Technically speaking, all beers are brewed with flowers—hops are the female flowers of the Humulus lupulus plant. But even before hops became a key brewing ingredient (the first documented case of hops used as a brewing agent was around 900 years ago, while beer itself dates back at least 5,000 years), ancient brewers relied on other flowers, herbs, and roots to flavor their wares. Despite the early use of blooms in brewing, however, experimenting with floral flavors nowadays is seen as trendy and innovative. Local brewers are tapping into the craze, using hibiscus to add sweet-tart notes and even throwing in lavender buds for a peppery kick.

While flower-infused beers are usually reserved for spring and summer, we think they also happen to make the perfect Valentine’s Day gift for suds-lovers (basically all Coloradans). This year, skip the pricey flowers and pick up one of these four floral Colorado brews for your sweetie instead.

TPS Report/Courtesy of Kaelyn Lynch

Trinity Brewing Company’s TPS Report Wild Brettanomyces Wit With Rose Petals

Forget rose petals sprinkled on the bed. This sumptuous brew, made with oats, wheat, tangerine and lemon zests, Brettanomyces yeast, and—you guessed it—rose petals, ups the ante on the classic Valentine’s Day flower. Strikingly aromatic, this intoxicating brew boasts deliciously strong floral notes and juicy bursts of citrus, while the oaky tail pays tribute to the Chardonnay barrels it matured in. The beer’s complex, rosy flavor changes as it warms, making each sip a new discovery.

Where to get it: Trinity Brewing Company, Colorado Springs; Lukas Liquors, Lone Tree; Tipsy’s Liquor World, Littleton; Hazel’s Beverage World, Boulder

Spice Trade Brewing’s Scarlet Giant Sour Gose

scarlet giant beer
Scarlet Giant from Spice Trade Brewing/Courtesy of Jeff Tyler

Thanks to its refreshingly tart punch, hibiscus has become a popular addition to many summery beers. But Spice Trade Brewing’s Jeff Tyler took it a step further. Not only is his Scarlet Giant brewed with the tropical flower, but it’s also fermented with a wild yeast harvested from its namesake varietal of hibiscus at the Denver Botanic Gardens. While brewing with the untamed yeast was a test in patience (this strain took almost two weeks to commence fermentation, seven to 10 times longer than a typical brewer’s yeast), the wait was well worth it. The result is an intriguing Gose (a sour, salty German variety) that pours a festive bright red with a pink head. The balanced brew offers tartness from the hibiscus and a splash of key lime, saltiness from Utah rock salt, and a hint of coriander.
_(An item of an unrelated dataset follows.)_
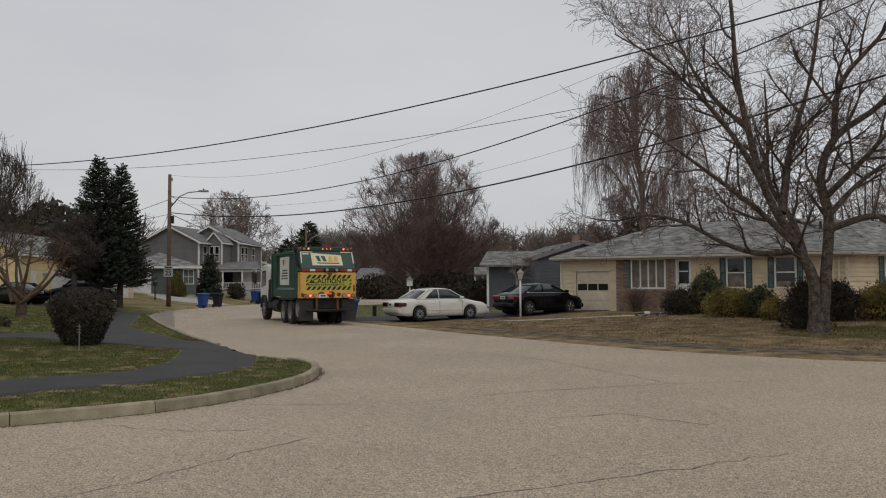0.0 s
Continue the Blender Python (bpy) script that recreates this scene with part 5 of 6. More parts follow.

Where to get it: Spice Trade Brewery/Yak & Yeti Restaurant, Arvada

lavender beer
Lavender Tripel from the Intrepid Sojourner Beer Project/photo by Ben Gettinger

The Intrepid Sojourner Beer Project’s Lavender Tripel

Lavender, the key ingredient in this beer, makes its presence known straight away with a strong hit of its distinctive, soothing scent that’ll remind you of sinking straight into a relaxing bubble bath. As with that bath, however, this is a beer you’ll want to ease into. At first, the bold floral flavor jumps onto your palate almost a bit too vigorously. But after a few sips, the subtle sweetness on the tail-end becomes more pronounced, smoothing the flavors into a harmonious blend. The spiciness of the French-imported lavender is cut perfectly by the residual sugar left by the Belgian yeast, providing a pleasant honeyed taste that lingers on the tongue well after the last drop is gone.

Where to get it: The Intrepid Sojourner Beer Project, Denver

wildflower beer
Wildflower Pale Ale from Wild Woods Brewery/photo by Kaelyn Lynch

Wild Woods Brewery’s Wildflower Pale Ale

This inventive Boulder brewery likes to derive inspiration from nature, and this pale ale is no exception—the smell alone has the power to transport you to a lush Colorado meadow in high summer. Whole dried Jasmine flowers add their beguiling flavor, building on the essence of already-floral Tettnang hops. The flowers also serve to soften the bitterness of the brew’s hop-driven, earthy character. Bonus: Don’t love jasmine? Try Wild Wood’s Wisco Wit instead, which takes delectable inspiration from Wisconsin’s unofficial cocktail, a Brandy Old Fashioned (owners Jake and Erin Evans both grew up in the Badger State). This Belgian Witbier is impossibly rich thanks to the addition of plenty of orange peel, cherry, and coriander and time spent aging on brandy-soaked oak. Get it while it’s still around—the limited supply is expected to last only until early March.